*Objective*. Only lines with the word "stands" are needed; collect each of them from the listing below.

---- Supplied data

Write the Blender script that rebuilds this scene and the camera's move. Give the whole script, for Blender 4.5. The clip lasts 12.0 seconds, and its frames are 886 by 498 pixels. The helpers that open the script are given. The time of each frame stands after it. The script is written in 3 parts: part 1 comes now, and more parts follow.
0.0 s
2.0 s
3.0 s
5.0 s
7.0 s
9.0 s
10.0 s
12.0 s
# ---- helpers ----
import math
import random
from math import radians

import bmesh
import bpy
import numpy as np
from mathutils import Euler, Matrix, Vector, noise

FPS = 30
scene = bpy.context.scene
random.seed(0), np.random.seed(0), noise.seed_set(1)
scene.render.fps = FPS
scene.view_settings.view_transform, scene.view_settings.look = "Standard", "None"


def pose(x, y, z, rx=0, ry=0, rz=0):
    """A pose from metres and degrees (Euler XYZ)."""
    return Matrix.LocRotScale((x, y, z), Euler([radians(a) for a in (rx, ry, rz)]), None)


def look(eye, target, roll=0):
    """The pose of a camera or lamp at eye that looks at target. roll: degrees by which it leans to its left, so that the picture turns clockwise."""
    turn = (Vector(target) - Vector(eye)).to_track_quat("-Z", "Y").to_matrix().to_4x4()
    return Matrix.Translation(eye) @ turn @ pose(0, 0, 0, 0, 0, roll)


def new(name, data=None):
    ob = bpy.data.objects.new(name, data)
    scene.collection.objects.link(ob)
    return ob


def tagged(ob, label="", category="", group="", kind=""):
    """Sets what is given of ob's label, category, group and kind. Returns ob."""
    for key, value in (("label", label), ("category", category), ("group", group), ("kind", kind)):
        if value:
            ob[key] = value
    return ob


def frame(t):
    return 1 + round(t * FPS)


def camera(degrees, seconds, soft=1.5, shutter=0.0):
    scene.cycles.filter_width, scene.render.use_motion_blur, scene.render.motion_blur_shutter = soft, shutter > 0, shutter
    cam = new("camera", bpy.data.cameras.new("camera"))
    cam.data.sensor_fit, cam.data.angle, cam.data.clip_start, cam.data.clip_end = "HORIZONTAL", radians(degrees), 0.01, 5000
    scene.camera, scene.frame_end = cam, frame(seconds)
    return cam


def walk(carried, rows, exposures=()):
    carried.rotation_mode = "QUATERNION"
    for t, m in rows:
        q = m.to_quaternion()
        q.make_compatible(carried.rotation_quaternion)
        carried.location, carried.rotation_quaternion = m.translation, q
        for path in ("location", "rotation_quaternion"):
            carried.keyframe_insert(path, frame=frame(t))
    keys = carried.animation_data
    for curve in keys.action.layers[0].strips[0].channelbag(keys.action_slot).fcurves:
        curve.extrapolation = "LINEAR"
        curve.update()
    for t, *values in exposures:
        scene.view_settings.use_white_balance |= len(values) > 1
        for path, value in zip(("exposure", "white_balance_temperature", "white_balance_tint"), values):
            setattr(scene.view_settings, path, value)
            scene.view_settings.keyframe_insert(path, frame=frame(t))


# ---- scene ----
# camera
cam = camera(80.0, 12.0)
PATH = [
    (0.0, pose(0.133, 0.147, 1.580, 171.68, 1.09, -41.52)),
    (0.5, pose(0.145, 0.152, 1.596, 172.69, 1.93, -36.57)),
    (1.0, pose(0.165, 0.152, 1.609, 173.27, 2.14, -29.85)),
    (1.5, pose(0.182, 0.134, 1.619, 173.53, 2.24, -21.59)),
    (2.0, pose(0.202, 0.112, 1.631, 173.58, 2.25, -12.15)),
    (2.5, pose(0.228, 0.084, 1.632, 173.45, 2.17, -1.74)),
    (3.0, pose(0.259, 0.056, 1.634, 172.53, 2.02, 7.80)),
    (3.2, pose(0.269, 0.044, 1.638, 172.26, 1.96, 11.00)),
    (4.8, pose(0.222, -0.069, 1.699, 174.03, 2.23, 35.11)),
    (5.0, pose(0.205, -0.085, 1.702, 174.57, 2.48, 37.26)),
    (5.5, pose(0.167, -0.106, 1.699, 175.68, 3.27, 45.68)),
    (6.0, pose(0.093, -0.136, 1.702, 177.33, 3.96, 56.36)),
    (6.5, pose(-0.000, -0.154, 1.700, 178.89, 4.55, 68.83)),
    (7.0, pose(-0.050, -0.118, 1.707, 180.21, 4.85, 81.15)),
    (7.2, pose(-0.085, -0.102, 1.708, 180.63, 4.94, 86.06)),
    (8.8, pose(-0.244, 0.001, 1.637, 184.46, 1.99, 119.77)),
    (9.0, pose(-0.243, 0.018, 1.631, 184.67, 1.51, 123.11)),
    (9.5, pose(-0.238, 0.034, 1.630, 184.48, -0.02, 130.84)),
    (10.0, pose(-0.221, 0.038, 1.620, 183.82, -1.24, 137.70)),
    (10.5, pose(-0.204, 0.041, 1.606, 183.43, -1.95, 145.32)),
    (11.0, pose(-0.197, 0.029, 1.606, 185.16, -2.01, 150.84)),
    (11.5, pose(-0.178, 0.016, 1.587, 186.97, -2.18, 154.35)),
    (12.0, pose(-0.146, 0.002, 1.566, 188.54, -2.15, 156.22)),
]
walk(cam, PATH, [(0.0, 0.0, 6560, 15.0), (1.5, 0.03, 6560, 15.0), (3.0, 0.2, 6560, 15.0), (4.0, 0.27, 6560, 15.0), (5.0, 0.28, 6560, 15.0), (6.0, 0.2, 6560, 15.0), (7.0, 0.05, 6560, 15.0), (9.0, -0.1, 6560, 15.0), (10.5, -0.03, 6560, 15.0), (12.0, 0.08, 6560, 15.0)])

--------
---- Supplied data

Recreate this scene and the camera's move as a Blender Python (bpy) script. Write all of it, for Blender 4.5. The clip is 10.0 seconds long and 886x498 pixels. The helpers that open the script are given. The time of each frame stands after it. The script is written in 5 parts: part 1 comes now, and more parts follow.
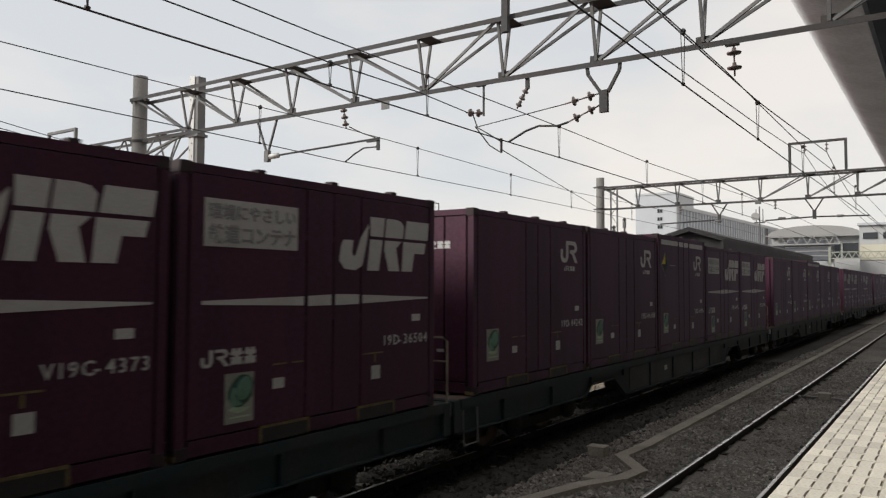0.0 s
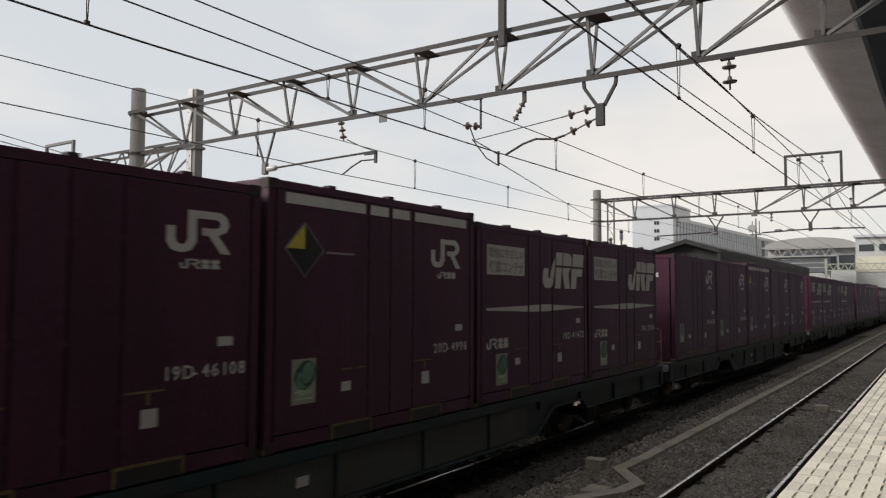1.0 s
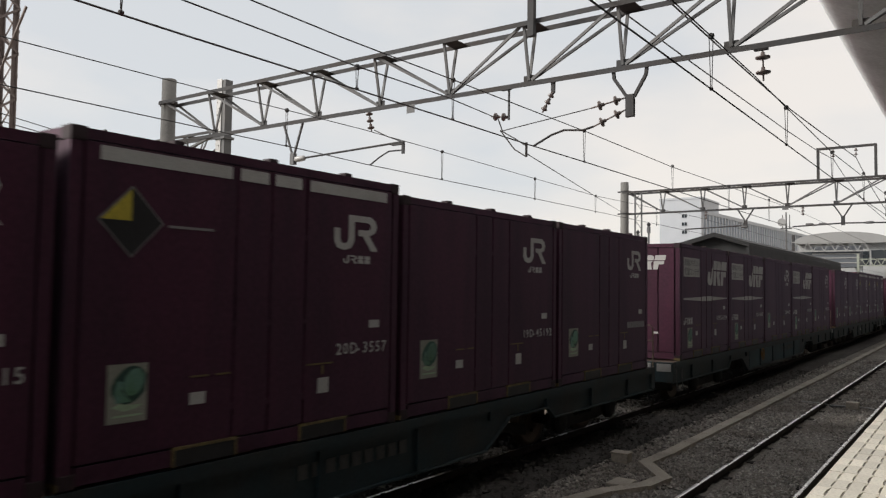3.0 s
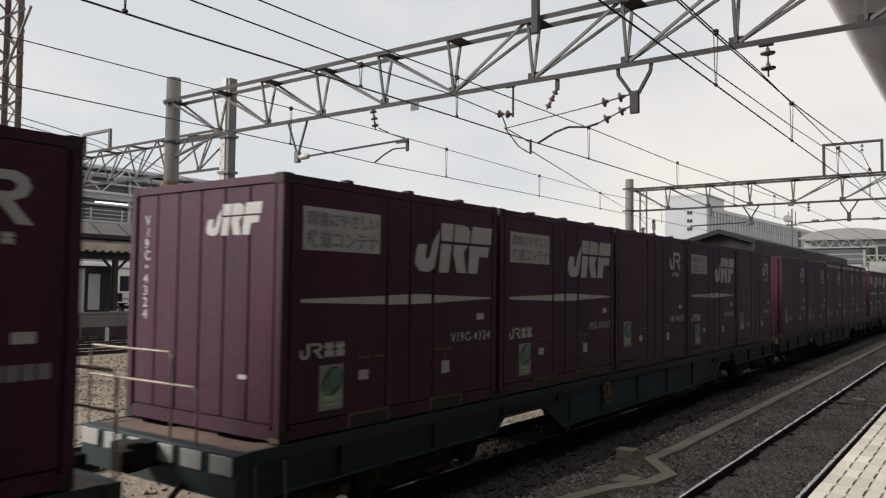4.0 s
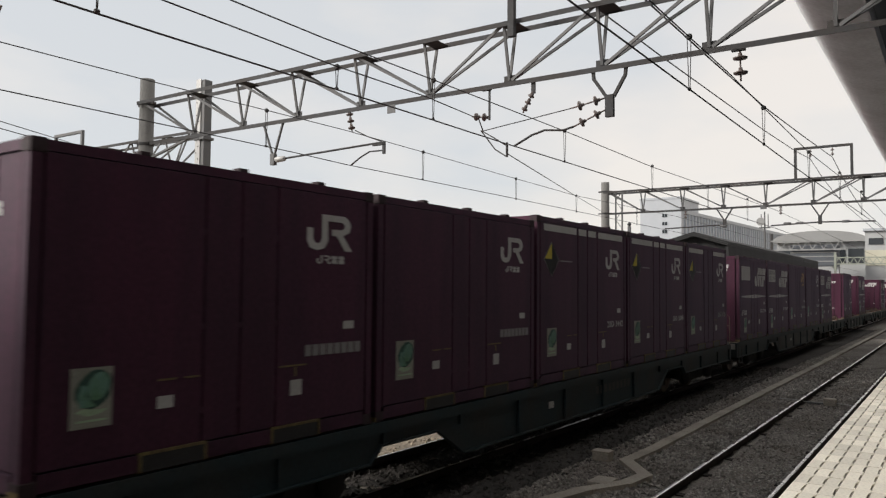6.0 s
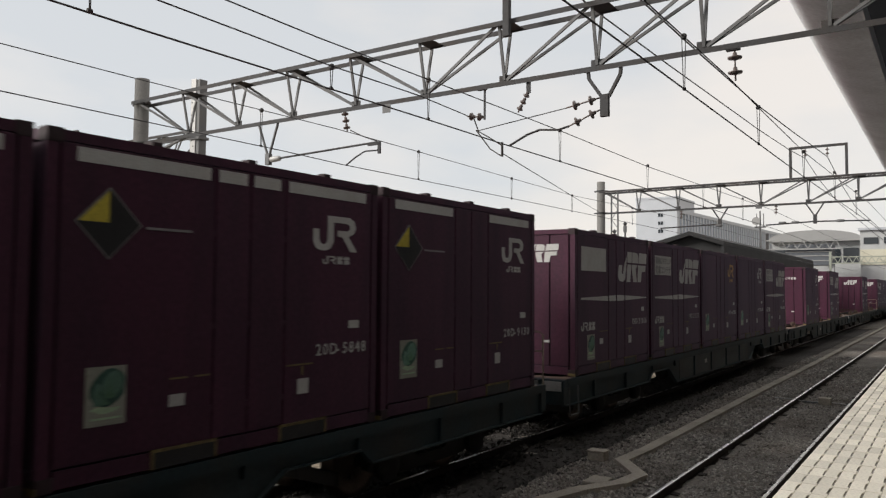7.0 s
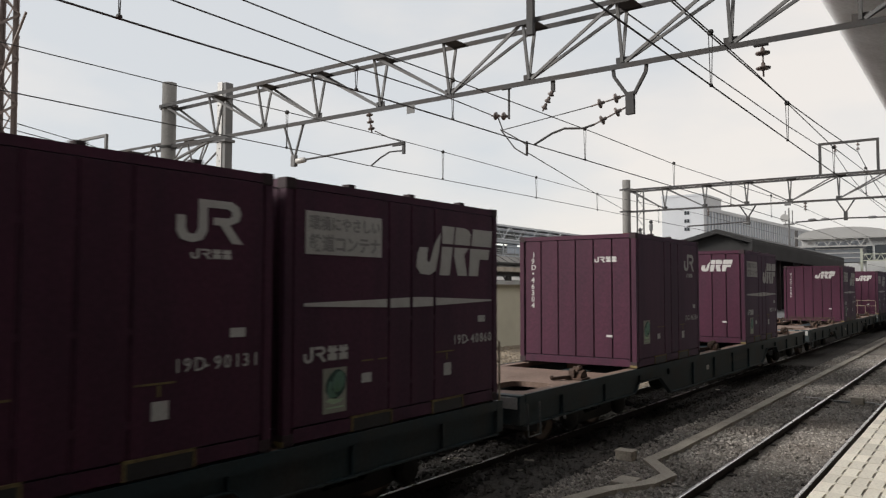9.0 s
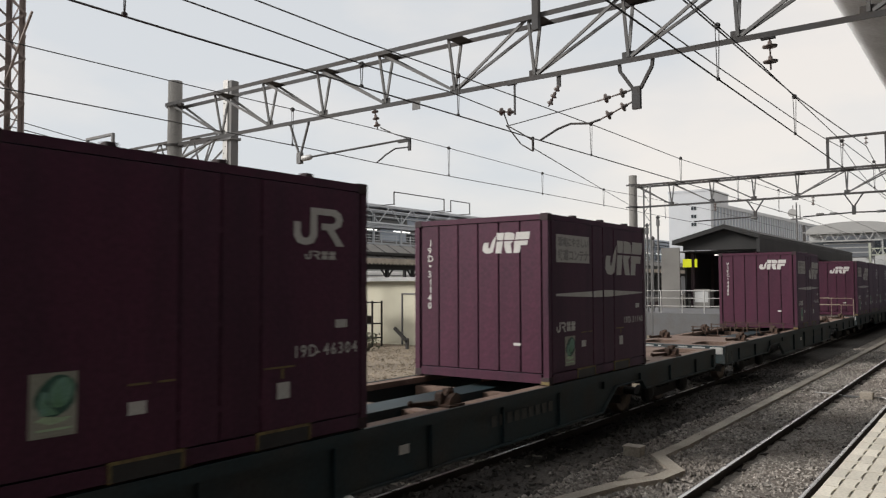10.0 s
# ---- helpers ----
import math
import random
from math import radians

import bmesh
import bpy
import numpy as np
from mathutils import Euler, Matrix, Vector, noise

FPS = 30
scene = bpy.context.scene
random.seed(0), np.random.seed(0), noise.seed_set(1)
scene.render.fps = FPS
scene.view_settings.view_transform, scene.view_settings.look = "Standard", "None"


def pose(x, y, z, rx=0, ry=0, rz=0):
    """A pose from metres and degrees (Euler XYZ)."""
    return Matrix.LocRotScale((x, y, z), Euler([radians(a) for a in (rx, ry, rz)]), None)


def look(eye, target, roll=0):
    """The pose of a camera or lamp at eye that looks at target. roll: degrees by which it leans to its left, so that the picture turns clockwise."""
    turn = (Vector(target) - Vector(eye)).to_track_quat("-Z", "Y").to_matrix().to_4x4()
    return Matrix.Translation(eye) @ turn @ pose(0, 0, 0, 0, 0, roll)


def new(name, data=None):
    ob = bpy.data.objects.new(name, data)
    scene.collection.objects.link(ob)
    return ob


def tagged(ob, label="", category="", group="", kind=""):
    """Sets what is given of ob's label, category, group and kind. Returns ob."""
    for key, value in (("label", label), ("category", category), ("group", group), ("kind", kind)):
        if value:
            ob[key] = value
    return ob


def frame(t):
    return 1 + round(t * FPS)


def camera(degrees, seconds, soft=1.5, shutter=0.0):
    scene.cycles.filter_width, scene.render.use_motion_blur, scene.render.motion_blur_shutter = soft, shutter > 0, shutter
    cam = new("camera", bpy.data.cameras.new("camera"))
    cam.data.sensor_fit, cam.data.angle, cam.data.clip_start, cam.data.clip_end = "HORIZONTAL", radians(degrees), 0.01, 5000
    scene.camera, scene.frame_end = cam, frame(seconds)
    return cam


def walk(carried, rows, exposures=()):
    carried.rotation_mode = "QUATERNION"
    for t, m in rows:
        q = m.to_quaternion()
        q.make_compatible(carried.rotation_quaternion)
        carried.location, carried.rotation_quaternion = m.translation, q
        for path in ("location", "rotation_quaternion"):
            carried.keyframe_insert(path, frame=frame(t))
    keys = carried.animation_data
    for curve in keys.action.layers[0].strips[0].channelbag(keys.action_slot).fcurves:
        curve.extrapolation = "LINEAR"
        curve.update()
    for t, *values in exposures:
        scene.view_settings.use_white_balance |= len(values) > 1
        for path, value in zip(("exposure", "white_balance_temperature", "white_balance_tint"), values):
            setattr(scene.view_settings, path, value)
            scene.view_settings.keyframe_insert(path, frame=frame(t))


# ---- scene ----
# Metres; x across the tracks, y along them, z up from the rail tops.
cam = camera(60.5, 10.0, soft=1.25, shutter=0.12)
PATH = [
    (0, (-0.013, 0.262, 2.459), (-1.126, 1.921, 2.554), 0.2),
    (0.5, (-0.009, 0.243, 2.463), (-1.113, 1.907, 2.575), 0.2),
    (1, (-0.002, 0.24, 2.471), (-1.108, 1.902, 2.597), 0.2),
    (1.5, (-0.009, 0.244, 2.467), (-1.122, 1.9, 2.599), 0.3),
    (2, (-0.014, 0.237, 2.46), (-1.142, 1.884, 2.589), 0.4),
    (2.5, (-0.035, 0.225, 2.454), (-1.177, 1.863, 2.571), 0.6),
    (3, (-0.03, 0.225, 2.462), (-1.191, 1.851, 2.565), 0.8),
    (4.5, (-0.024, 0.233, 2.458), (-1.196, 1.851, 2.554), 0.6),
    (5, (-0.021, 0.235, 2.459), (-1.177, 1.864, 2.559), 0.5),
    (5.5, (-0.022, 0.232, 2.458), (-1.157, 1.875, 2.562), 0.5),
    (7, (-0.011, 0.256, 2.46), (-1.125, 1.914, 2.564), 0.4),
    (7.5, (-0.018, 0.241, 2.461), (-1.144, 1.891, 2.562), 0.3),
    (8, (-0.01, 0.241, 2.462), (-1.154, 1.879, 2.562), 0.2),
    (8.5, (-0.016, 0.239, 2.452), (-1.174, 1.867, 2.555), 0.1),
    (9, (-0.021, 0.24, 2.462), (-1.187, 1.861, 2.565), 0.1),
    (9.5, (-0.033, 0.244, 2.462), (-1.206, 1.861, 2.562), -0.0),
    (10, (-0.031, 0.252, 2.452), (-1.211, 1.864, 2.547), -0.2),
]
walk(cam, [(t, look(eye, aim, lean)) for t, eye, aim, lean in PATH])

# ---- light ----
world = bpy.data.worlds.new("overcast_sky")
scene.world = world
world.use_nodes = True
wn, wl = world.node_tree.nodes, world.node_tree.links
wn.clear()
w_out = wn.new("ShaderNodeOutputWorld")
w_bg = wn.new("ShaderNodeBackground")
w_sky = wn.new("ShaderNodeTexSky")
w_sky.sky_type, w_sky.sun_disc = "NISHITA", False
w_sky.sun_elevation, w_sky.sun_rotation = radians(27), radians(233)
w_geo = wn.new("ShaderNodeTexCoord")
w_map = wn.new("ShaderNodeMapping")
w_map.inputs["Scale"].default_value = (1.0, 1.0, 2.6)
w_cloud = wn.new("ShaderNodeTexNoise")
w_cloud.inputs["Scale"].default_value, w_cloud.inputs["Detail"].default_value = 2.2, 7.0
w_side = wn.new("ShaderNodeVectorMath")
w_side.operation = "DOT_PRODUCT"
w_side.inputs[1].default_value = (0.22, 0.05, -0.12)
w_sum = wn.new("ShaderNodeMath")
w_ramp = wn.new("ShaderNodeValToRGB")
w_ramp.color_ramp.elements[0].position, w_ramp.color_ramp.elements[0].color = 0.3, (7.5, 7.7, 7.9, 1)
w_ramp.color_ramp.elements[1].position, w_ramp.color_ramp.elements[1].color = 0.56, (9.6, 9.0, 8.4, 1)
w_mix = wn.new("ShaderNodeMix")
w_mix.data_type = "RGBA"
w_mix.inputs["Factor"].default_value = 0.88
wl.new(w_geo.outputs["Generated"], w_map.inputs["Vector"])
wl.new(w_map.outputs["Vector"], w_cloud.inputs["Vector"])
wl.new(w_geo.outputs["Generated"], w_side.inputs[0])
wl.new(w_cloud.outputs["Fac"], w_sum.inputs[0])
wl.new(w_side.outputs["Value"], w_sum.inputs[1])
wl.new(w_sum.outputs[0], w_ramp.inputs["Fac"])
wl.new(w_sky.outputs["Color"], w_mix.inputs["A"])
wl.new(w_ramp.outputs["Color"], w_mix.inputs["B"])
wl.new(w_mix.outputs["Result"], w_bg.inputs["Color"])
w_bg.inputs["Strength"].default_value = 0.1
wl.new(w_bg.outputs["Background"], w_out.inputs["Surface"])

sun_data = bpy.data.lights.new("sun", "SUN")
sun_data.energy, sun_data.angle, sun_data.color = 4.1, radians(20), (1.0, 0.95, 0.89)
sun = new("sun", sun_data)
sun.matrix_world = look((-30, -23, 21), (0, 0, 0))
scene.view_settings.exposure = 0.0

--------

*Exercise result*.
Write the Blender script that rebuilds this scene and the camera's move. Give the whole script, for Blender 4.5. The clip lasts 12.0 seconds, and its frames are 886 by 498 pixels. The helpers that open the script are given. The time of each frame stands after it. The script is written in 3 parts: part 1 comes now, and more parts follow.
Recreate this scene and the camera's move as a Blender Python (bpy) script. Write all of it, for Blender 4.5. The clip is 10.0 seconds long and 886x498 pixels. The helpers that open the script are given. The time of each frame stands after it. The script is written in 5 parts: part 1 comes now, and more parts follow.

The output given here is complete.